WORK INSTRUCTIONS:
Find the string "random" in the listing and report every line that has it.

DATA EXTRACT:

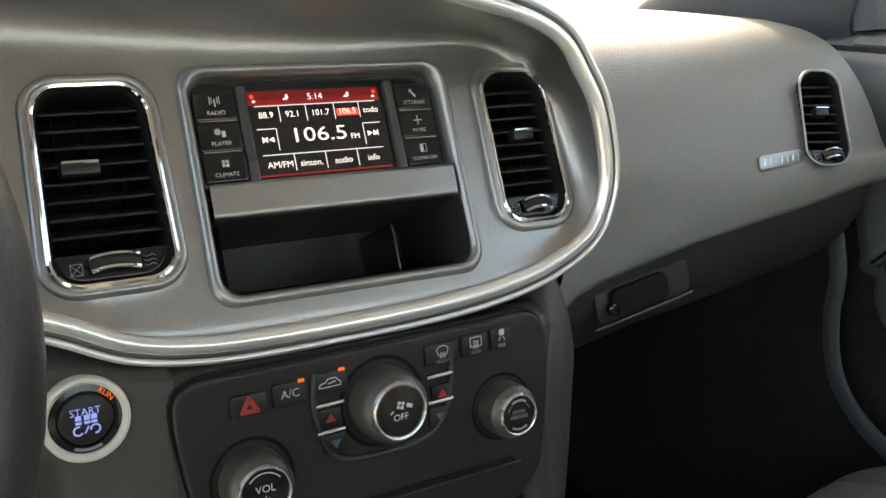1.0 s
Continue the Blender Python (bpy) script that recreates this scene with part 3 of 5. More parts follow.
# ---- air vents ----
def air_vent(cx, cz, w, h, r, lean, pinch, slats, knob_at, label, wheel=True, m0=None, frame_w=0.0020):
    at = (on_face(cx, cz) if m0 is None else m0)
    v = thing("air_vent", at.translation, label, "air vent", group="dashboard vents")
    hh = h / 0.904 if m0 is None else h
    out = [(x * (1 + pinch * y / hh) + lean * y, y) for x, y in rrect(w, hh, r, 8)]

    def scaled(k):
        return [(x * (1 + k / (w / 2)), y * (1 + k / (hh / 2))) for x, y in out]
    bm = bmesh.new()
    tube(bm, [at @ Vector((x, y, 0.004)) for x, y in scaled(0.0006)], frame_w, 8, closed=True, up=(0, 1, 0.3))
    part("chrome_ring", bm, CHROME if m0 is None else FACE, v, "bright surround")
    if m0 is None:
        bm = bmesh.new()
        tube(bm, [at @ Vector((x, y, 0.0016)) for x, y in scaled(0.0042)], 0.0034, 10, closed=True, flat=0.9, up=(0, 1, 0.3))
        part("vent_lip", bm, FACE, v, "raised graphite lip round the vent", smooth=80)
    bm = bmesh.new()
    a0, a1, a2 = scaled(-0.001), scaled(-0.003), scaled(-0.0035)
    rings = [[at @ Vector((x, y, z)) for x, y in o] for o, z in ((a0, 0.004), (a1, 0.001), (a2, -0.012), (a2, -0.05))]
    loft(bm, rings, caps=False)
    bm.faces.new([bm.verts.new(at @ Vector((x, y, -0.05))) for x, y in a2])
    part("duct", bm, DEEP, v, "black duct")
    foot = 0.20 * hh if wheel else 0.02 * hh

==

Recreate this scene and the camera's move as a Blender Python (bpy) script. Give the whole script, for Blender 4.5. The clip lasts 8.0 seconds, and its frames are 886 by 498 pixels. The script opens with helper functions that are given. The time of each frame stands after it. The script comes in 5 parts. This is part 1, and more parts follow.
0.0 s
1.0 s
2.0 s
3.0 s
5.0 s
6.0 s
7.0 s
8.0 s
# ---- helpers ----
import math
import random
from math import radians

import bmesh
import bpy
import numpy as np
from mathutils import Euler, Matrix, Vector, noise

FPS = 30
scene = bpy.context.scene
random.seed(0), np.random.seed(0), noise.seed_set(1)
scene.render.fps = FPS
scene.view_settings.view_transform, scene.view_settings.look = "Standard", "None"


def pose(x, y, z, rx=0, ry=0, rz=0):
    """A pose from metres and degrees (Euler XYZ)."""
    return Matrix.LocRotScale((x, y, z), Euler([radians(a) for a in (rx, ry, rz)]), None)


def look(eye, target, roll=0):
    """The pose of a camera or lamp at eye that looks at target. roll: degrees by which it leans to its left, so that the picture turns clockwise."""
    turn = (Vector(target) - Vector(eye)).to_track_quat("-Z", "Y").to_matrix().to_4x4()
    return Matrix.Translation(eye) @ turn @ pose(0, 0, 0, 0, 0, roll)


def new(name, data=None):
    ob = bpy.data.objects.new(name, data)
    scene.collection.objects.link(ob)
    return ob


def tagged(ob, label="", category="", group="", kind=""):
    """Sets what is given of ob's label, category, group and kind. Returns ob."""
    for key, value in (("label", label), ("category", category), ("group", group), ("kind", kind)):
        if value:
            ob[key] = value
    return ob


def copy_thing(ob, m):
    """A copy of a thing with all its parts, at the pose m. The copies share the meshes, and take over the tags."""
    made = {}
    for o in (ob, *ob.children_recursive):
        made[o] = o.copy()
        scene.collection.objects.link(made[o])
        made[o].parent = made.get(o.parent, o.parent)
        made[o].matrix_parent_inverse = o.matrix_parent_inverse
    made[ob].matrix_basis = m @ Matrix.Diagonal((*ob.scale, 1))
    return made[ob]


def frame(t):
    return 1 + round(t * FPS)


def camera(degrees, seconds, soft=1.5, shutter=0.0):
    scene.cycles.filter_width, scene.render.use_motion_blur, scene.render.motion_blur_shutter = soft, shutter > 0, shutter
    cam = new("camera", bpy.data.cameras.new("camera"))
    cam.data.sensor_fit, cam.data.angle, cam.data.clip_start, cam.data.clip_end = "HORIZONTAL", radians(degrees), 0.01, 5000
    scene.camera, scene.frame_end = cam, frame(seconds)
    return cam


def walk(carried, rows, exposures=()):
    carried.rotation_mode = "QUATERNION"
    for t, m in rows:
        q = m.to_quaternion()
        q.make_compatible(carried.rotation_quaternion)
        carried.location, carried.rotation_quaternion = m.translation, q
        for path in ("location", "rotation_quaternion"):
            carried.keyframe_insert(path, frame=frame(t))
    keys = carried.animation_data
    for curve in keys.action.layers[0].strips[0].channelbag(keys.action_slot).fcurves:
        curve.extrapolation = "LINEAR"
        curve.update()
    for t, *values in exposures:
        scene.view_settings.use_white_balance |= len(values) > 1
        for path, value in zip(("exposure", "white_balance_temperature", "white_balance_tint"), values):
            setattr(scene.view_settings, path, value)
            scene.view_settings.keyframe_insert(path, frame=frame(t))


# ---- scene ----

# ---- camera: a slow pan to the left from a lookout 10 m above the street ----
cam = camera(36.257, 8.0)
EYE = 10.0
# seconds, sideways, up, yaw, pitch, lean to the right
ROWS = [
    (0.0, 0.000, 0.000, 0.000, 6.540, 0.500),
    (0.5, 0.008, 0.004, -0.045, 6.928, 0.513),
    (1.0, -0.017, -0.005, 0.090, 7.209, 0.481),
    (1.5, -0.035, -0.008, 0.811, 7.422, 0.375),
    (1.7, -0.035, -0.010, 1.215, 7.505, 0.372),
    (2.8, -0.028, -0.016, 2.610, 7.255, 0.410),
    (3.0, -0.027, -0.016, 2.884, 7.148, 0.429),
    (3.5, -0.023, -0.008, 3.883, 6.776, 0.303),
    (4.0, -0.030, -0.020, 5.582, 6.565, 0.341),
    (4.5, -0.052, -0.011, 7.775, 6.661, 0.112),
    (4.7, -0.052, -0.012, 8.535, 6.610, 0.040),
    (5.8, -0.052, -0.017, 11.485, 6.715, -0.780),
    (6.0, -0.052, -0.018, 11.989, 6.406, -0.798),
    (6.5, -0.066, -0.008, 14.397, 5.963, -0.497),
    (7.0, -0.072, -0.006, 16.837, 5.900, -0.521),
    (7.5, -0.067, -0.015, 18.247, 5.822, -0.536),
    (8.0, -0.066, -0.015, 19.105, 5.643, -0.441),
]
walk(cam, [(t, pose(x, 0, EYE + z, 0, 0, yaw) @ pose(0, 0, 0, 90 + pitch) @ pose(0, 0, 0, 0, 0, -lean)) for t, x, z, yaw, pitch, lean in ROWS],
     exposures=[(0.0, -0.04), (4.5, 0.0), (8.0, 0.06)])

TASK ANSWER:
import random
random.seed(0), np.random.seed(0), noise.seed_set(1)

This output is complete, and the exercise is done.